Dalla Cina, uno scontro intergenerazionale fra padre e figlio, una storia di incomprensione culturale e una straordinaria lezione di messa in scena: è Christmas di Zhang Fengrui. La vita umile in un villaggio di pescatori e il giovane Dongdong, fan del NBA che sogna l’America, chiede in regalo un paio di sneakers nuove. Ma il padre rifiuta, resistendo all’idea di consegnarsi ai costumi dell’Occidente. Il ragazzo decide così di scomparire. E mentre la tradizione aliena del Natale ha già invaso il villaggio, l’uomo cercherà il figlio per le strade, perdendosi a sua volta in una giungla di segni già troppo occidentali per non dichiarare la sconfitta. Un incedere maestoso fra immagini di grande impatto e una figura paterna magnificamente tratteggiata che ci spezza quietamente il cuore.

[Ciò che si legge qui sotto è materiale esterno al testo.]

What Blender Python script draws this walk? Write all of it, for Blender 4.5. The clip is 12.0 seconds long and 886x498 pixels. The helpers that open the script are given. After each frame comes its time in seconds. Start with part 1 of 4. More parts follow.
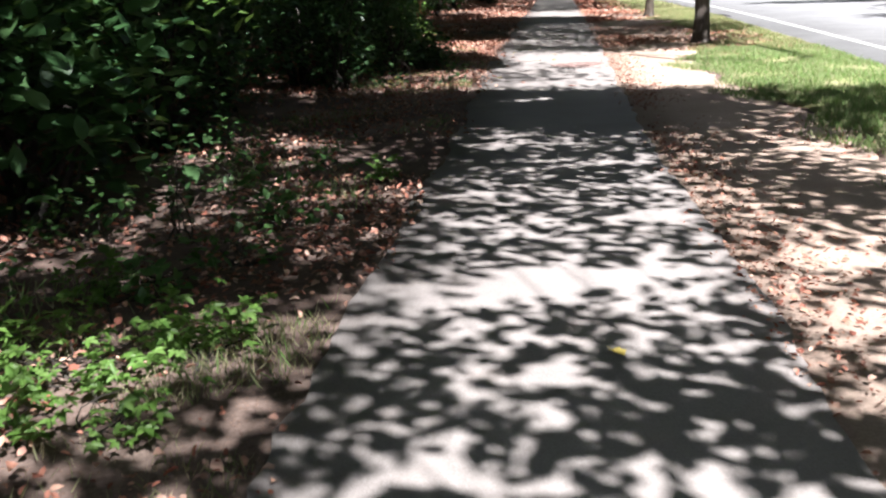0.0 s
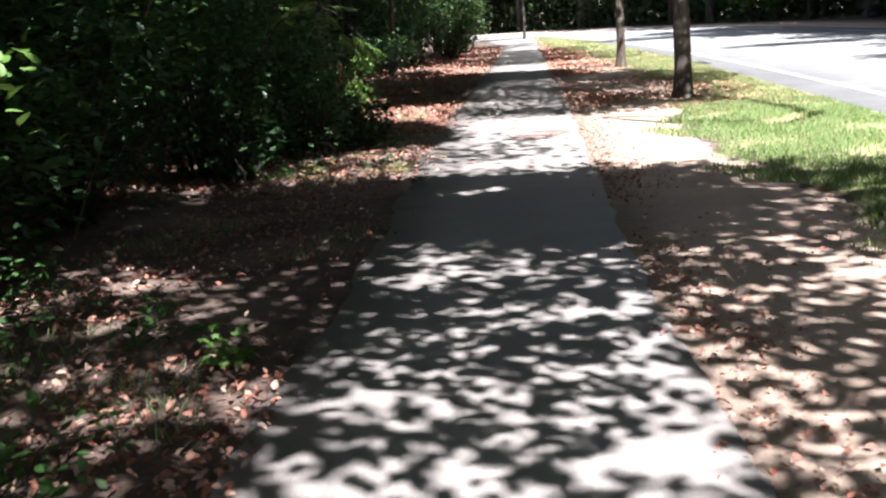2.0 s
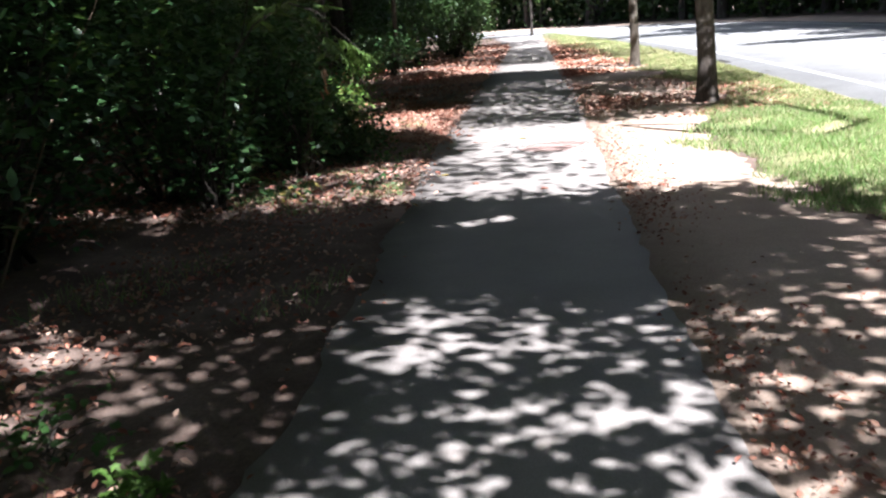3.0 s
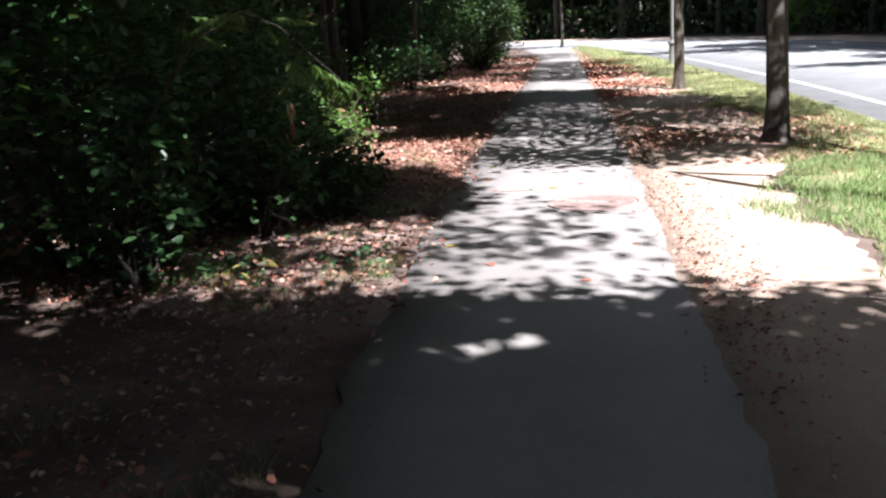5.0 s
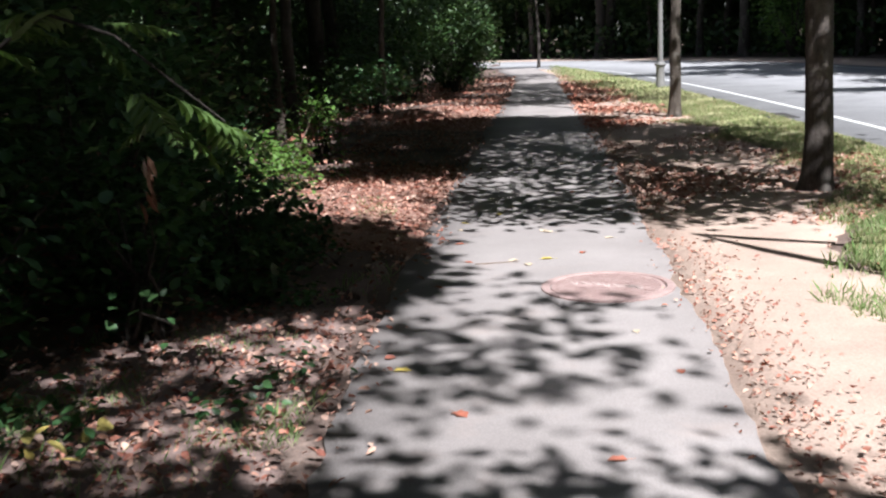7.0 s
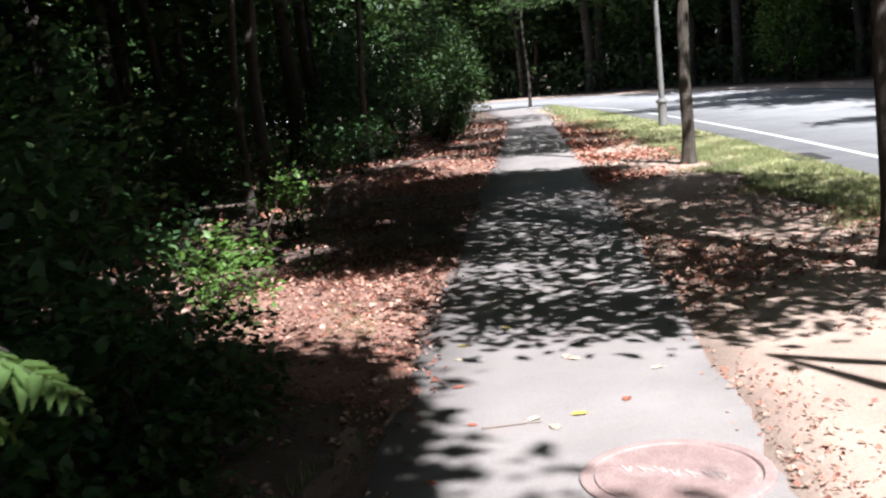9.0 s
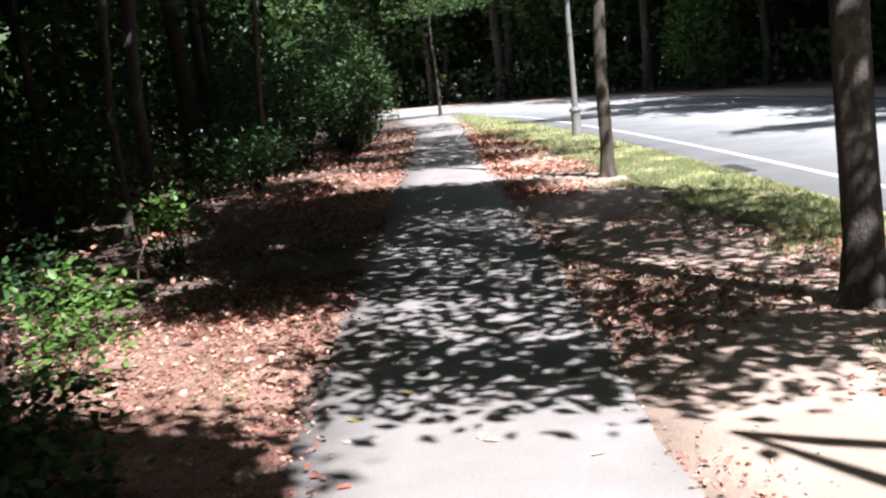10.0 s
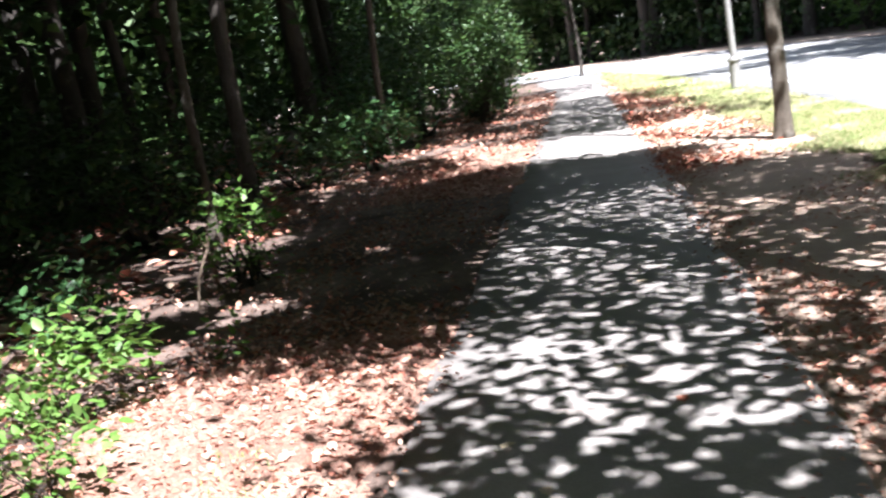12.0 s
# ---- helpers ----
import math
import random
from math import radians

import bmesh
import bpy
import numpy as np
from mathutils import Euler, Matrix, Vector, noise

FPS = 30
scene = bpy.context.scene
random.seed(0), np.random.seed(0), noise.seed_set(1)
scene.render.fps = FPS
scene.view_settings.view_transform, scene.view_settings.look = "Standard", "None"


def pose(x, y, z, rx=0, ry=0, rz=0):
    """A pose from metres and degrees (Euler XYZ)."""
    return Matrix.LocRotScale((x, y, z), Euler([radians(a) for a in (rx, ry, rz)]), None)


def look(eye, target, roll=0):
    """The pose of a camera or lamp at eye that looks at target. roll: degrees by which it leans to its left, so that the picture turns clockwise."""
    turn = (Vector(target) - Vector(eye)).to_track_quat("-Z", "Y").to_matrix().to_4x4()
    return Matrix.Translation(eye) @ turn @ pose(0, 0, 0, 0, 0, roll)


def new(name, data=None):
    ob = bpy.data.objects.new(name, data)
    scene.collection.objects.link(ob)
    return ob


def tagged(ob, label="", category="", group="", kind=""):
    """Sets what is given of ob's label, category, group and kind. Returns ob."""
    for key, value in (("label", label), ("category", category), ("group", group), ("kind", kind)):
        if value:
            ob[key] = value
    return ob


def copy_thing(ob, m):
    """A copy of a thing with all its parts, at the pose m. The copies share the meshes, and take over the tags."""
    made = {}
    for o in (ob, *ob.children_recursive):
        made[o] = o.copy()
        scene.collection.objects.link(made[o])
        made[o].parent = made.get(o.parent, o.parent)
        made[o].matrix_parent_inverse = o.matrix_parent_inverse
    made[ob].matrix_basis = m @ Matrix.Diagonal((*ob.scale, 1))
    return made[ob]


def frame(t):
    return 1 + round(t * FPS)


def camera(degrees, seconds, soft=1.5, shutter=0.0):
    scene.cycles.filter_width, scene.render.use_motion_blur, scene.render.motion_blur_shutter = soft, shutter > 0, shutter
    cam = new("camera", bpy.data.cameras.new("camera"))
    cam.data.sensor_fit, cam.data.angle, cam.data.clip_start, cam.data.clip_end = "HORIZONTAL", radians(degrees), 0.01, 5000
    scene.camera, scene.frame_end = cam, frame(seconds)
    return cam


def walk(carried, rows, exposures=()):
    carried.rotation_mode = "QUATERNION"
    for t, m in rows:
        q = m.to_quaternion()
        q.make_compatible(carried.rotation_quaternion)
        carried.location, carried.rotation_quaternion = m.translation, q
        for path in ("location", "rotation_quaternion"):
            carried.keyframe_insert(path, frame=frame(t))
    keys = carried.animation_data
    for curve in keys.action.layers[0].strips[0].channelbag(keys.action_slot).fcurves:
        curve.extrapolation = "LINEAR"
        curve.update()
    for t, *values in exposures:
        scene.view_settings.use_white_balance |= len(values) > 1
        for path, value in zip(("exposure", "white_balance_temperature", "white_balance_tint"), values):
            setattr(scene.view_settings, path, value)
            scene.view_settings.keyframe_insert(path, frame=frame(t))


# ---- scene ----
cam = camera(45.0, 12.0, 2.2, 0.3)
PATH = [
    (0, (0.01, -0.432, 1.367), (-0.193, 1.491, 0.858), -2.0),
    (0.5, (0.021, 0.167, 1.393), (-0.191, 2.081, 0.853), -3.3),
    (1, (0.097, 0.873, 1.384), (-0.098, 2.798, 0.877), -4.4),
    (1.5, (0.131, 1.561, 1.392), (-0.055, 3.502, 0.948), -3.6),
    (2, (0.206, 2.242, 1.375), (0.04, 4.191, 0.956), -4.3),
    (2.5, (0.2, 2.874, 1.383), (0.064, 4.827, 0.975), -1.5),
    (3, (0.182, 3.542, 1.398), (0.001, 5.488, 0.974), -4.7),
    (3.2, (0.168, 3.797, 1.416), (-0.034, 5.739, 0.981), -3.2),
    (4.8, (0.101, 5.737, 1.448), (-0.131, 7.68, 1.033), -3.6),
    (5, (0.118, 5.962, 1.473), (-0.103, 7.907, 1.063), -3.1),
    (5.5, (0.096, 6.595, 1.466), (-0.095, 8.547, 1.075), -0.8),
    (6, (0.005, 7.193, 1.45), (-0.208, 9.136, 1.027), -2.3),
    (6.5, (0.015, 7.8, 1.445), (-0.187, 9.752, 1.058), -5.2),
    (7, (-0.019, 8.397, 1.445), (-0.189, 10.353, 1.066), -2.5),
    (7.2, (-0.079, 8.608, 1.439), (-0.219, 10.562, 1.037), -2.7),
    (8.8, (-0.069, 10.111, 1.67), (-0.265, 12.075, 1.347), -8.7),
    (9, (-0.099, 10.383, 1.645), (-0.263, 12.352, 1.337), -5.7),
    (9.5, (-0.113, 11.033, 1.648), (-0.179, 13.006, 1.328), -8.0),
    (10, (-0.042, 11.694, 1.639), (-0.043, 13.67, 1.329), -5.8),
    (10.5, (-0.001, 12.36, 1.567), (0.088, 14.334, 1.261), -7.3),
    (11, (0.094, 12.997, 1.523), (0.202, 14.965, 1.185), -6.5),
    (11.5, (0.074, 13.575, 1.52), (0.017, 15.545, 1.184), -6.2),
    (12, (0.089, 14.077, 1.539), (-0.196, 16.028, 1.202), -9.5),
]
walk(cam, [(t, look(eye, target, roll)) for t, eye, target, roll in PATH],
     [(0, 1.5, 6250, 11.8), (2.5, 1.78, 6120, 11.8), (3.2, 1.75, 6030, 11.8), (4.8, 1.58, 6030, 11.8), (5.5, 1.06, 6030, 11.8), (7.0, 0.92, 6030, 11.8), (8.8, 1.05, 6030, 11.8), (9.5, 1.17, 6030, 11.8), (10.5, 1.42, 6030, 11.8), (11.2, 1.72, 6030, 11.8), (12, 2.2, 6030, 11.8)])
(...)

Il programma si chiude con un gioiello caustico e graffiante made in Singapore: Strawberry Cheesecake di Siyou Tan. Dal produttore del Pardo d’oro A Land Imagined, la storia di tre studentesse ribelli, colte a fumare una sigaretta elettronica (illegale nel paese), che decidono di vendicarsi della preside. Un film diabolicamente divertente, formalmente inventivo, audace nell’utilizzare il genere per sferrare un attacco frontale al sistema nazionalista di Singapore. Oltre la facciata di città-stato modello, la regista allude ad un regime scolastico che mira a formare ragazze dolci ‘come torte alla fragola’, ben educate, future mogli e madri. Ma le nostre cattive ragazze ci provocano con un gioco sinistro e deviato: diventare mostri prima che ce lo chiedono gli altri, flirtare con la morte prima che questa ci venga imposta dal sistema.